▸ DATASET ROWS:
=====
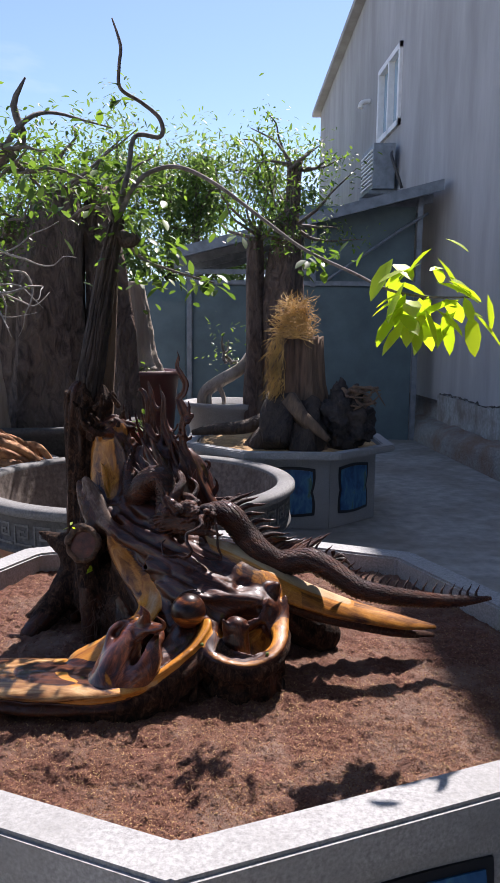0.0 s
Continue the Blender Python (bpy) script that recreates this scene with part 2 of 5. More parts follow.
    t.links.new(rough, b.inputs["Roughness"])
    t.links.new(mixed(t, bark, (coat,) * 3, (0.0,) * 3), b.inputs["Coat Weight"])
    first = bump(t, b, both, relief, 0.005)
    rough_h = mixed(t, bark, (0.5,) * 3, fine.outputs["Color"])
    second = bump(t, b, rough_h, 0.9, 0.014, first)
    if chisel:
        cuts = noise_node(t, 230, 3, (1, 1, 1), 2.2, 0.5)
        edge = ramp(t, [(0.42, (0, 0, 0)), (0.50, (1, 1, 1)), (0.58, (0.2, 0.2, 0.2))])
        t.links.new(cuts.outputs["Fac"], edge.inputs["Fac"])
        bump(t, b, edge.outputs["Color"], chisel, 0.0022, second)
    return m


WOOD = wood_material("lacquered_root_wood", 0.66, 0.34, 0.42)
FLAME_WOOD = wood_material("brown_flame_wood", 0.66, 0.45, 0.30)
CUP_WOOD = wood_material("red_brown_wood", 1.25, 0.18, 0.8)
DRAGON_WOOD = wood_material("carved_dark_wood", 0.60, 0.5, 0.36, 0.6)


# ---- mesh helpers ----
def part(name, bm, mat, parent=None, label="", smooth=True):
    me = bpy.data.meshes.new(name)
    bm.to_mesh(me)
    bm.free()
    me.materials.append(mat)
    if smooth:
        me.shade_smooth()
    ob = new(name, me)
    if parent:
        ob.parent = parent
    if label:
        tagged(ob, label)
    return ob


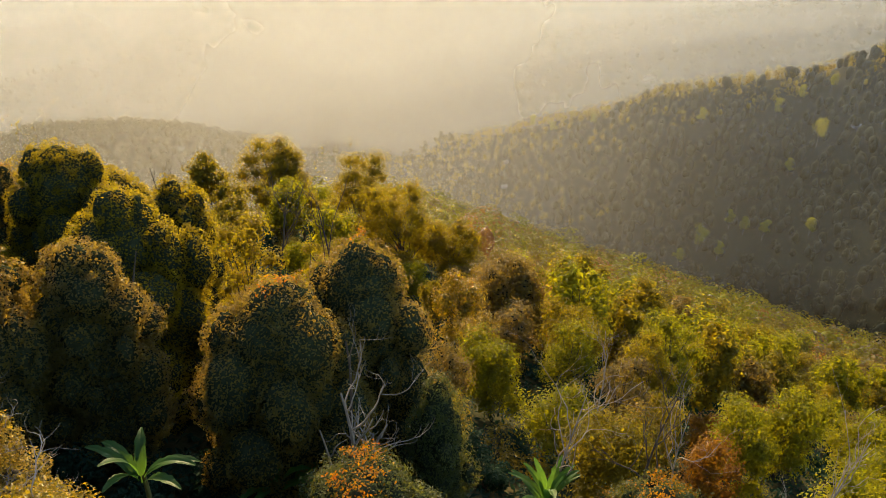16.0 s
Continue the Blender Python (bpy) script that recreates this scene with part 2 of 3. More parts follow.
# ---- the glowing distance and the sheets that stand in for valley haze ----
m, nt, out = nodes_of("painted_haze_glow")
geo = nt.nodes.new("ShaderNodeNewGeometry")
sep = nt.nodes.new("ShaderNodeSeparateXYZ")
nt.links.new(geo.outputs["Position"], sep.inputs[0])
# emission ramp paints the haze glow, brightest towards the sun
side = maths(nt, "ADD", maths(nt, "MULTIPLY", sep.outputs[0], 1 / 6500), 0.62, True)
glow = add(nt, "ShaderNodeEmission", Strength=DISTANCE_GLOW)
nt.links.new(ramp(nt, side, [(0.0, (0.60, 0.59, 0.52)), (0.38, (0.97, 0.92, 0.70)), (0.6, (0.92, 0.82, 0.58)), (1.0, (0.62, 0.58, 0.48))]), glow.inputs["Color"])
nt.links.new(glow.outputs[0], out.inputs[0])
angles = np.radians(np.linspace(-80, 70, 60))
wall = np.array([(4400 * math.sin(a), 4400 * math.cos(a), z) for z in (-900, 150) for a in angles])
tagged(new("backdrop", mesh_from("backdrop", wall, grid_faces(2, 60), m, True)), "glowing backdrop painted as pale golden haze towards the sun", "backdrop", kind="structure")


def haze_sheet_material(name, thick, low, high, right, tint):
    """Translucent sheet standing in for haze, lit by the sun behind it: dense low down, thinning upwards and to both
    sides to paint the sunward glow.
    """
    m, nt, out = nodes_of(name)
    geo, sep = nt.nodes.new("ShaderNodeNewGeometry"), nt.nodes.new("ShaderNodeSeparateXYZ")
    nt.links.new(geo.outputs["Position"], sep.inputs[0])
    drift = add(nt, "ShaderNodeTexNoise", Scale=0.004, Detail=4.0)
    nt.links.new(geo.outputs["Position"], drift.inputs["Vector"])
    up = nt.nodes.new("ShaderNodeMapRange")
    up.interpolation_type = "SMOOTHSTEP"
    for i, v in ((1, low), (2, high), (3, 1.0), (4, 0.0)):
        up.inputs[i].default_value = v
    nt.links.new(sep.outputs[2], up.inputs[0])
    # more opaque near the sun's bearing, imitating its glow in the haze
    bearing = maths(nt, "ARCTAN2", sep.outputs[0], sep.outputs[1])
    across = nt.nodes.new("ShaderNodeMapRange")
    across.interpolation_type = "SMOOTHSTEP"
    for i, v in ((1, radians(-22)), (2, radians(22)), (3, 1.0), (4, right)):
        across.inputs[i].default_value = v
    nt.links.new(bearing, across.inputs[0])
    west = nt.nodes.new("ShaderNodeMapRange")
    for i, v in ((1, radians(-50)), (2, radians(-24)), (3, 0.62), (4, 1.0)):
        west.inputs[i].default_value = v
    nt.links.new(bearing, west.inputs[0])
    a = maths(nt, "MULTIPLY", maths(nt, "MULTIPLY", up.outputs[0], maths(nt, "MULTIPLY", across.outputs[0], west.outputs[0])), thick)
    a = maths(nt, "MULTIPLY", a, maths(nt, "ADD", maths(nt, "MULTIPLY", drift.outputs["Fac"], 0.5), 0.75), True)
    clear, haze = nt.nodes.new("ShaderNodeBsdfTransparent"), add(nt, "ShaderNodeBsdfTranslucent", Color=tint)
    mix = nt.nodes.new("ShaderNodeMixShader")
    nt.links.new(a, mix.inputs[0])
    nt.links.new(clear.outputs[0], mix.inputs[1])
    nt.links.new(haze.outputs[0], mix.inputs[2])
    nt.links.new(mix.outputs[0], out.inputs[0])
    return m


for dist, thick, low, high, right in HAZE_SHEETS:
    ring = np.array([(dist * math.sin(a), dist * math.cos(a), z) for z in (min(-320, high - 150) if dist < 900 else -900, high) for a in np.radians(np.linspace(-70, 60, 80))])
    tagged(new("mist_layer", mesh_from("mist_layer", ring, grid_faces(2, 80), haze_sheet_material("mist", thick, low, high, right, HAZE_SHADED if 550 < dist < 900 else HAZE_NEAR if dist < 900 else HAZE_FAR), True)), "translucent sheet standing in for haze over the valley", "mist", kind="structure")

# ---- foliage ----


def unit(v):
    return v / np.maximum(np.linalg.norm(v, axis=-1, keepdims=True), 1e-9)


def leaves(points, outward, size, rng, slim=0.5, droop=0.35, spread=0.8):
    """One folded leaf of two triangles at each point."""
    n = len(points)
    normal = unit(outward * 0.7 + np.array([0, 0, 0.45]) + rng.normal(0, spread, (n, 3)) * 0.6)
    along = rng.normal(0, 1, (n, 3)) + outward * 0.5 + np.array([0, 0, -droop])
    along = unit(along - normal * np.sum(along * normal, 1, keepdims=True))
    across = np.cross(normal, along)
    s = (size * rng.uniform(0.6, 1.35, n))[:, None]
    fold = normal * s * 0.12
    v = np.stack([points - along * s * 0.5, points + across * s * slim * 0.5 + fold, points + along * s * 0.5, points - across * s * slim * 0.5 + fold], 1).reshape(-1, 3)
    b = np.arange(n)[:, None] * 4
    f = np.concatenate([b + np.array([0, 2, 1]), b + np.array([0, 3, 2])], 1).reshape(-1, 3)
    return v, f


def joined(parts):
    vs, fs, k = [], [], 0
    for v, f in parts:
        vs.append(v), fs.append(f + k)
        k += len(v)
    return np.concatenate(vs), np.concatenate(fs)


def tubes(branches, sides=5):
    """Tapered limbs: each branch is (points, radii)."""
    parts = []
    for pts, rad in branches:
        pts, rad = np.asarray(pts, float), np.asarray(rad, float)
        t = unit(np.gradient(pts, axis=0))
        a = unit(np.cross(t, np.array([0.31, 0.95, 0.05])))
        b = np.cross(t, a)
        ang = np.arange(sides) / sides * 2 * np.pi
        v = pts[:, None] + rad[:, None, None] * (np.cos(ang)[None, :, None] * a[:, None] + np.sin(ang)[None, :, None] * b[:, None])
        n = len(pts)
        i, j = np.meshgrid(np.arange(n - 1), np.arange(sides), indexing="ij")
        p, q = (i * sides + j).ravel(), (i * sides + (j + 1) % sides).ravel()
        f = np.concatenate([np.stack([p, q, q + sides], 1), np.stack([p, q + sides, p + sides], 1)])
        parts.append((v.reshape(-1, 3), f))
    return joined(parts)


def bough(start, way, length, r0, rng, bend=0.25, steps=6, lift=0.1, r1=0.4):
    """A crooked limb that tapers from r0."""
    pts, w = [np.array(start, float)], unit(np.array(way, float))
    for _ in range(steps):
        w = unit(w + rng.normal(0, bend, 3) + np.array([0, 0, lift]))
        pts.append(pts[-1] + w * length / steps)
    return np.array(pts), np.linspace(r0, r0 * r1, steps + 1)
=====
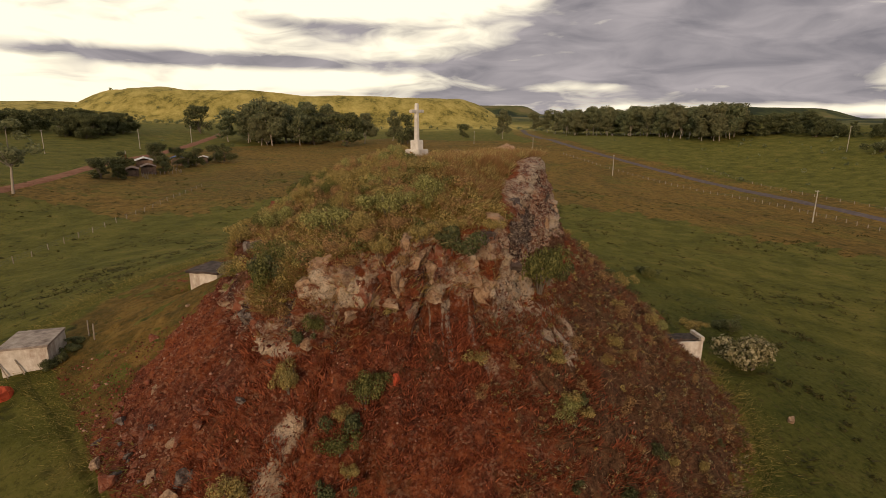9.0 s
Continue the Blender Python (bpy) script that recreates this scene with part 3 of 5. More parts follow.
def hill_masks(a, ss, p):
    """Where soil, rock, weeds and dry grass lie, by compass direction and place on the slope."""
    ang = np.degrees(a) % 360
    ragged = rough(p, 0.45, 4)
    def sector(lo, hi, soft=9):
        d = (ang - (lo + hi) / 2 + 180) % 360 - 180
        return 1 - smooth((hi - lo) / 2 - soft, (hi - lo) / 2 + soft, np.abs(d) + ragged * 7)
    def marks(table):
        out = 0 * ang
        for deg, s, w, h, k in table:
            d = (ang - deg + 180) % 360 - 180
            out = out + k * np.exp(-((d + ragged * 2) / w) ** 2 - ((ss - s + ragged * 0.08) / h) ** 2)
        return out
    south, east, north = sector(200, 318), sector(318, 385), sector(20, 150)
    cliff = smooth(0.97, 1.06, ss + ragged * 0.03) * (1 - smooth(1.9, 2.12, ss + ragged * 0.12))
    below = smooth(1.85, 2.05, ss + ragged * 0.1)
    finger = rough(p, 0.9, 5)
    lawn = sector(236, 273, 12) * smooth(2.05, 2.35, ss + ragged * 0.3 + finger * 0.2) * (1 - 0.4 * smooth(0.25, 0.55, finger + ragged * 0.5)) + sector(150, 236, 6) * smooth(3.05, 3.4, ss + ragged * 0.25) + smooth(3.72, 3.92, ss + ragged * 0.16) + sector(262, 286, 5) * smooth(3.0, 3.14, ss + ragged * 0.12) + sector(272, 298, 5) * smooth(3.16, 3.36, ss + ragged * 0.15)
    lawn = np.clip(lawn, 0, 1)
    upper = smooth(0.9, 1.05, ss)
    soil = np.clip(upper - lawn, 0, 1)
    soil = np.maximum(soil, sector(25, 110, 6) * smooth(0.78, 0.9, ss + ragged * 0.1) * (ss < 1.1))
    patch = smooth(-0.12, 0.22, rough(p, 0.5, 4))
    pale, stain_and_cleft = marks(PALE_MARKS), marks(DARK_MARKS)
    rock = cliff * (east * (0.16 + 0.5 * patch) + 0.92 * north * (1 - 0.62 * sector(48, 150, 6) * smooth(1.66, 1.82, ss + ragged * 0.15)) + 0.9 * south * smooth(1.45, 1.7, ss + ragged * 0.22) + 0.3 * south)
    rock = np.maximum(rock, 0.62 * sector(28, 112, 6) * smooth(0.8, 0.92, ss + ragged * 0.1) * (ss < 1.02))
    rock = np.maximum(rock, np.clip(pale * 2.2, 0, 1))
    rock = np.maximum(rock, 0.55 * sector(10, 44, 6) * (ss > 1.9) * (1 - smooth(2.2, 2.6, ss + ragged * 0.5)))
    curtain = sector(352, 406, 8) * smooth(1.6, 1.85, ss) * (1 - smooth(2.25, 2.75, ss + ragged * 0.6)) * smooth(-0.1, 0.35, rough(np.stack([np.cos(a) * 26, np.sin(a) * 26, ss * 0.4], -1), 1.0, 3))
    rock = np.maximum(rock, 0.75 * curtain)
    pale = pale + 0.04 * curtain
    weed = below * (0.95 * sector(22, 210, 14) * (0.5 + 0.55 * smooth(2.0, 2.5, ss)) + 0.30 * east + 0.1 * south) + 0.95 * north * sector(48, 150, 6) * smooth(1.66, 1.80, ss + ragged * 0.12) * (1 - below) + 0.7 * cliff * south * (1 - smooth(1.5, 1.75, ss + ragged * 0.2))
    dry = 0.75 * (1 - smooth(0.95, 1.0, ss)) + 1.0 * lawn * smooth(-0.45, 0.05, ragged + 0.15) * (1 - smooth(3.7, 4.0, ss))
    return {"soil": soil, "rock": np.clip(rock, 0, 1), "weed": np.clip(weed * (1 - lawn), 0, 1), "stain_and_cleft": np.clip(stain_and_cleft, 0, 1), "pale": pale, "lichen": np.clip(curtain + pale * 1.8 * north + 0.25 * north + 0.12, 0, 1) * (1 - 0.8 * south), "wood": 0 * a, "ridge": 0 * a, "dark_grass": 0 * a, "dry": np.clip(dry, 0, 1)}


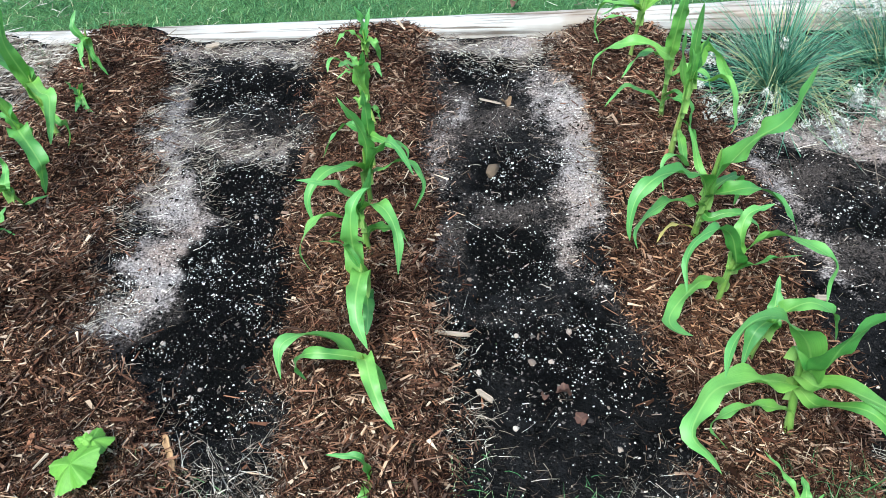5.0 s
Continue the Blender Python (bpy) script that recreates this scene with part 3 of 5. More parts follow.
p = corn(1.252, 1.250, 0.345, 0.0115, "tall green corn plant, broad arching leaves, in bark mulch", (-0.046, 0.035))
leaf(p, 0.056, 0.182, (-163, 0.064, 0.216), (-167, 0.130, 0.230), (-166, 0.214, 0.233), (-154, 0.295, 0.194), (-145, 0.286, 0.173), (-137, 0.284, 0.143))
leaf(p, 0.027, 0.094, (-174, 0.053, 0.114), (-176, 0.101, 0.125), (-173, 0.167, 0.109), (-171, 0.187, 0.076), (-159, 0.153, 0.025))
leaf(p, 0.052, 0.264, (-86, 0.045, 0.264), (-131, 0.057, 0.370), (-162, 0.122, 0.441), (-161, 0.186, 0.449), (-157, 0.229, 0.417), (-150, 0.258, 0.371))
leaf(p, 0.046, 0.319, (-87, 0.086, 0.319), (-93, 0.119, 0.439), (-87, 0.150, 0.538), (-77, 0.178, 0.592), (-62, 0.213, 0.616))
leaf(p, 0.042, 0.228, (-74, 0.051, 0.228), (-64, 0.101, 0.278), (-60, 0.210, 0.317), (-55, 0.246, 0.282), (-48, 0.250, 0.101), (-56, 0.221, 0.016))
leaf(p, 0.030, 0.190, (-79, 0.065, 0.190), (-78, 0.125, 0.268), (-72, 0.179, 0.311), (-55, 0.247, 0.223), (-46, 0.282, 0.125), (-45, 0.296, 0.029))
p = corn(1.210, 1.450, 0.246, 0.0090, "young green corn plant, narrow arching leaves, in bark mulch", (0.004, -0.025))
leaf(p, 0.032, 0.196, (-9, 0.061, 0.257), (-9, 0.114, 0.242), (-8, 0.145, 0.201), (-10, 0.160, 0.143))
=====
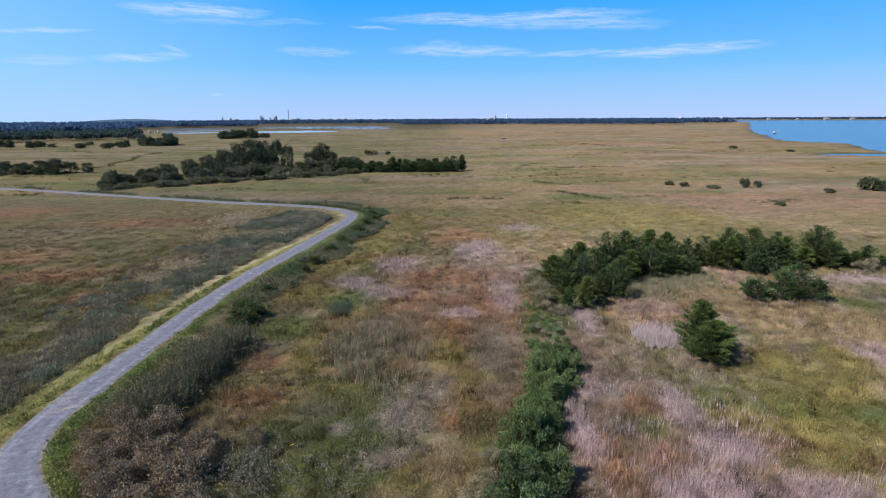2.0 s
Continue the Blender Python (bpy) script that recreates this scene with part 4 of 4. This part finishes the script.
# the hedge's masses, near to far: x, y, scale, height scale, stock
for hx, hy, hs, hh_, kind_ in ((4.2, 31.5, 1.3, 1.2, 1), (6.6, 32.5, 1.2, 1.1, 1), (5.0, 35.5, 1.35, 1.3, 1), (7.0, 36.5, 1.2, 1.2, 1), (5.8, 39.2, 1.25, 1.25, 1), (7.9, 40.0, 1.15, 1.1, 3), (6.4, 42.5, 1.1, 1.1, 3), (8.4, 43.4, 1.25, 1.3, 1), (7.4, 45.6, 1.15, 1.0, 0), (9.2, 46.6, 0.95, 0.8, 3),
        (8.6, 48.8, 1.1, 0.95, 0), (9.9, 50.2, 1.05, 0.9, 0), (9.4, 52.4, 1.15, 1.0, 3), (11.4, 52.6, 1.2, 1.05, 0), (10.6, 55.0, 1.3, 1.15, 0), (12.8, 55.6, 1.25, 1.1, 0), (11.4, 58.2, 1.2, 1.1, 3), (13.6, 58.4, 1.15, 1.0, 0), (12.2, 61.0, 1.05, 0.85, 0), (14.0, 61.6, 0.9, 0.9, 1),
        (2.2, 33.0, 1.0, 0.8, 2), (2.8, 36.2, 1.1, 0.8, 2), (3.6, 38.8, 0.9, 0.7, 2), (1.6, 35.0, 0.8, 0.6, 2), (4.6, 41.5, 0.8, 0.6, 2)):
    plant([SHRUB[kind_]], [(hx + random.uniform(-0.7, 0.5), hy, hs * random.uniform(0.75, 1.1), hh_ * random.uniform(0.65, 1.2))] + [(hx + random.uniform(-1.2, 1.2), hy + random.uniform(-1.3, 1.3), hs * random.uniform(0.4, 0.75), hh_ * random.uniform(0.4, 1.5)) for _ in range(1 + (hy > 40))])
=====
▸ DO THIS:
Which lines hold the string "scene"? Copy all of them from the data above.

▸ OUTPUT BELOW:
Continue the Blender Python (bpy) script that recreates this scene with part 2 of 5. More parts follow.
Continue the Blender Python (bpy) script that recreates this scene with part 2 of 3. More parts follow.
Continue the Blender Python (bpy) script that recreates this scene with part 3 of 5. More parts follow.
Continue the Blender Python (bpy) script that recreates this scene with part 3 of 5. More parts follow.
Continue the Blender Python (bpy) script that recreates this scene with part 4 of 4. This part finishes the script.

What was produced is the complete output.